=== Supplied material ===
--

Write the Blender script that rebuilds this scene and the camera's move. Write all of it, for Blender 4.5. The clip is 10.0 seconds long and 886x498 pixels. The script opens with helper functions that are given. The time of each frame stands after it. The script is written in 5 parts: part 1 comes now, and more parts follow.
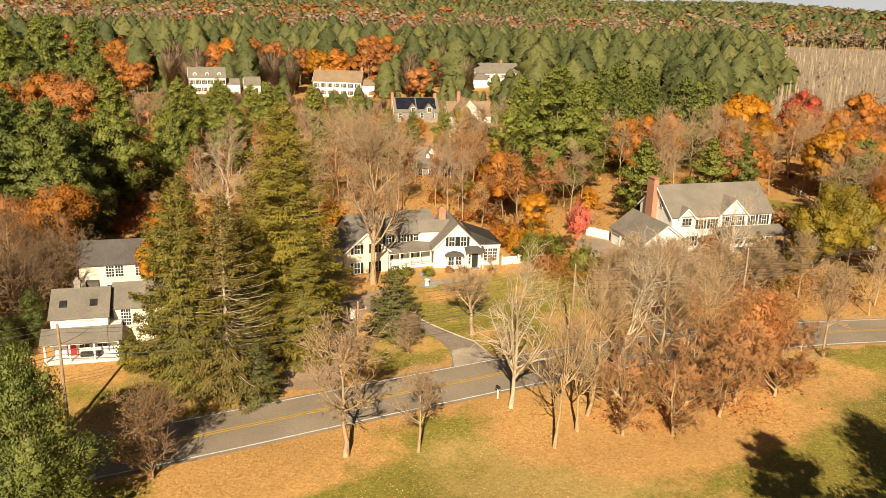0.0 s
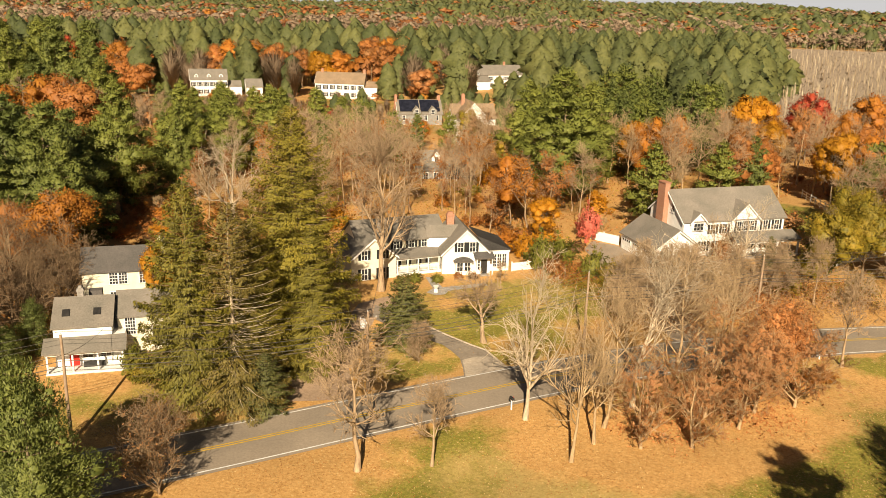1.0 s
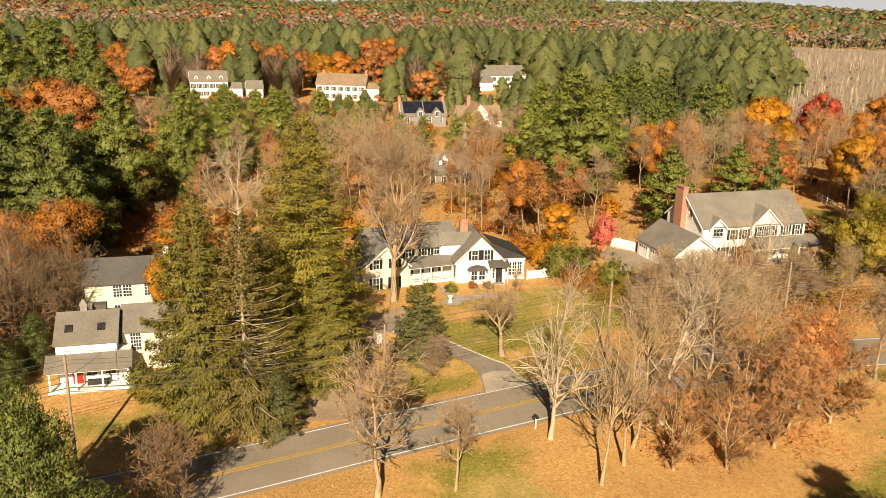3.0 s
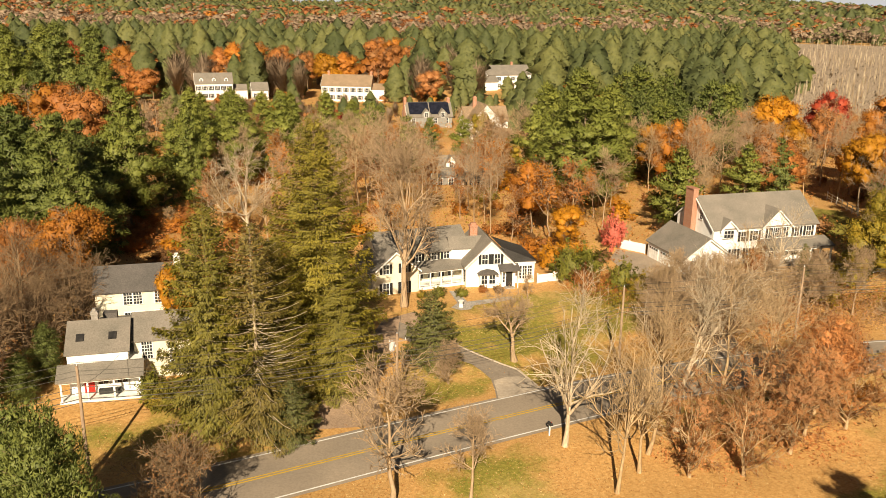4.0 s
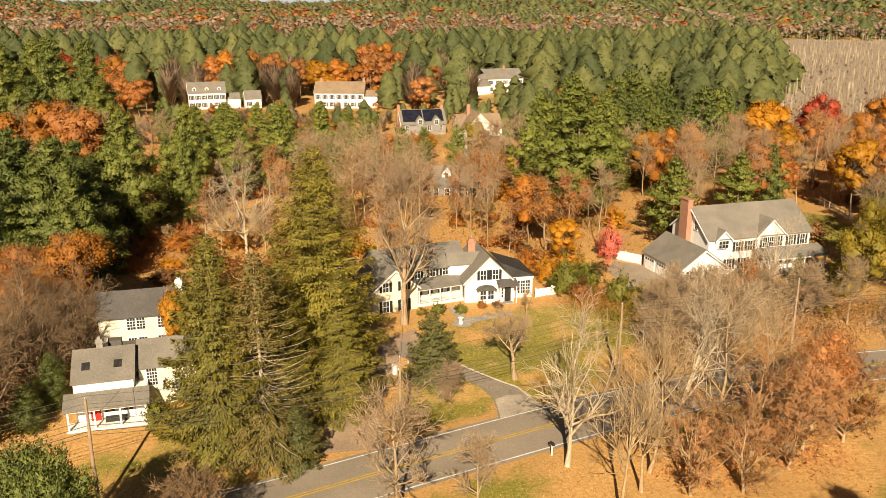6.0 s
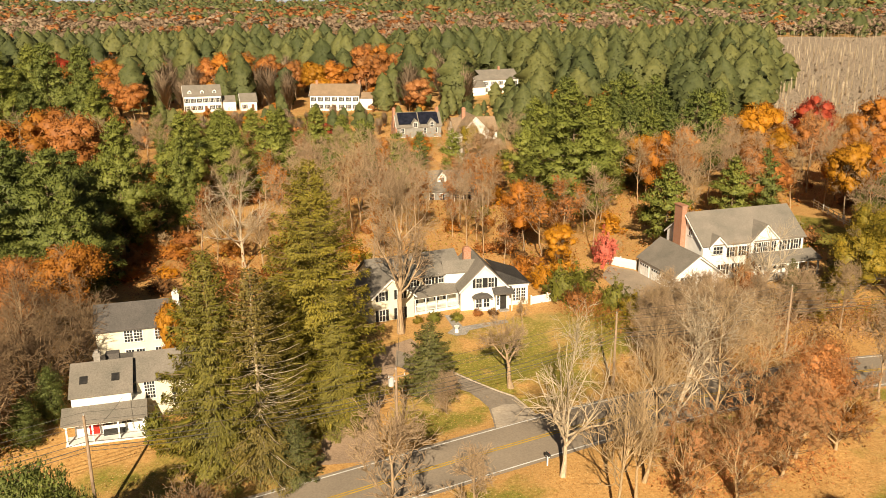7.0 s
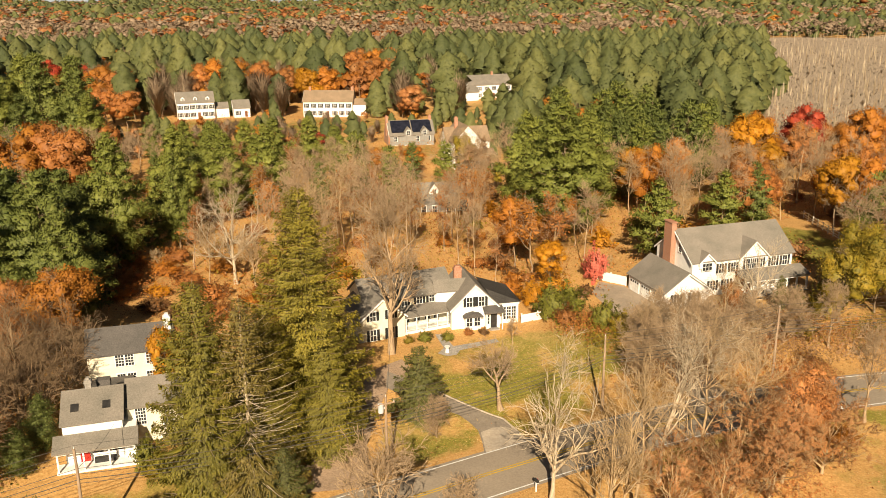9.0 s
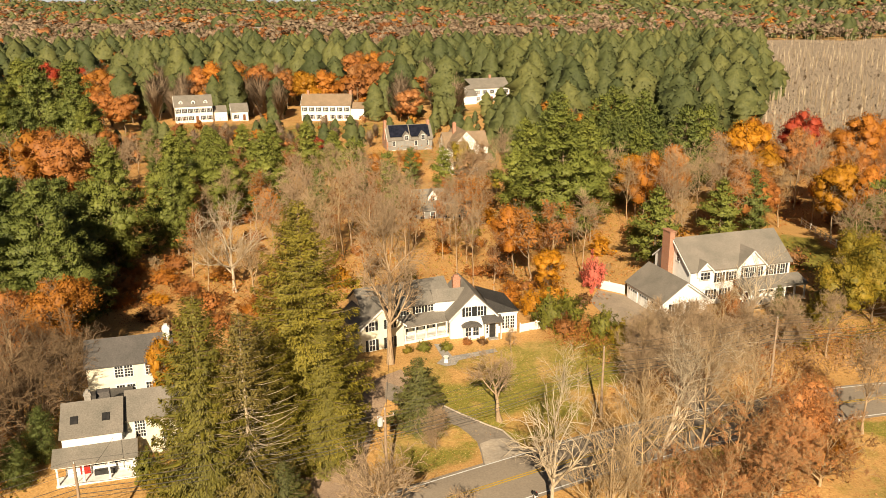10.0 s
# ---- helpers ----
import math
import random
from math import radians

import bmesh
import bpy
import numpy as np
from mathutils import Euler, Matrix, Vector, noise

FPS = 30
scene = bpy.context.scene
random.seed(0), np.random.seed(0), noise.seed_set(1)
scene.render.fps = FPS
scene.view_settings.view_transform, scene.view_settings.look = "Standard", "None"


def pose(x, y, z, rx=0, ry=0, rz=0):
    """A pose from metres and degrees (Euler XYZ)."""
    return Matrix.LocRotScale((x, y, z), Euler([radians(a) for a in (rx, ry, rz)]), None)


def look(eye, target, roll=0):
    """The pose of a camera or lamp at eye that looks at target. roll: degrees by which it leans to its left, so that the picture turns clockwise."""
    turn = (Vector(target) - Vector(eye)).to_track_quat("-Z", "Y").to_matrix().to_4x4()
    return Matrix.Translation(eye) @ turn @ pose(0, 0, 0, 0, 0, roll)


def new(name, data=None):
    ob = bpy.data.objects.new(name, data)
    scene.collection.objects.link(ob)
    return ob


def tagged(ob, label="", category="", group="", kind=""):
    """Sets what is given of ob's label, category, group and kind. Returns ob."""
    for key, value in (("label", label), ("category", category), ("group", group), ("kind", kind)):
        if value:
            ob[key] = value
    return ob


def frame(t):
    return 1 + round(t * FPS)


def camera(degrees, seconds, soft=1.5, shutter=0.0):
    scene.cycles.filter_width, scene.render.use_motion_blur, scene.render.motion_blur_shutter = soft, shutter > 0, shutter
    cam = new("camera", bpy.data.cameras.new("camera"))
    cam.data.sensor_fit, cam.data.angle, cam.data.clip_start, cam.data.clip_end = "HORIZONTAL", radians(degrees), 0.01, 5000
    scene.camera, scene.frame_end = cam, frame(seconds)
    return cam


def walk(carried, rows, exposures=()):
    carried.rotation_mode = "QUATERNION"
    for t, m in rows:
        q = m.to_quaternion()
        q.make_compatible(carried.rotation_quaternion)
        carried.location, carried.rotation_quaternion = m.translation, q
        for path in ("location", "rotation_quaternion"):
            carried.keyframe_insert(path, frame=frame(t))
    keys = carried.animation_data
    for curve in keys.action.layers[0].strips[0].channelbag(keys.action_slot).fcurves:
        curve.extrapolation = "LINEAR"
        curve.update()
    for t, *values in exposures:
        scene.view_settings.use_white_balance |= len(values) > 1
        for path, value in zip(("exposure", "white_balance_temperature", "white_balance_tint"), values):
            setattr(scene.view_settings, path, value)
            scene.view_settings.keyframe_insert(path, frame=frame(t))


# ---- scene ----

--

Skip the pictures and restate exactly the lines from the beginning of the listing to the line with "scene.render.fps = FPS", that line included.

=== Response to this exercise ===
Write the Blender script that rebuilds this scene and the camera's move. Write all of it, for Blender 4.5. The clip is 10.0 seconds long and 886x498 pixels. The script opens with helper functions that are given. The time of each frame stands after it. The script is written in 5 parts: part 1 comes now, and more parts follow.
0.0 s
1.0 s
3.0 s
4.0 s
6.0 s
7.0 s
9.0 s
10.0 s
# ---- helpers ----
import math
import random
from math import radians

import bmesh
import bpy
import numpy as np
from mathutils import Euler, Matrix, Vector, noise

FPS = 30
scene = bpy.context.scene
random.seed(0), np.random.seed(0), noise.seed_set(1)
scene.render.fps = FPS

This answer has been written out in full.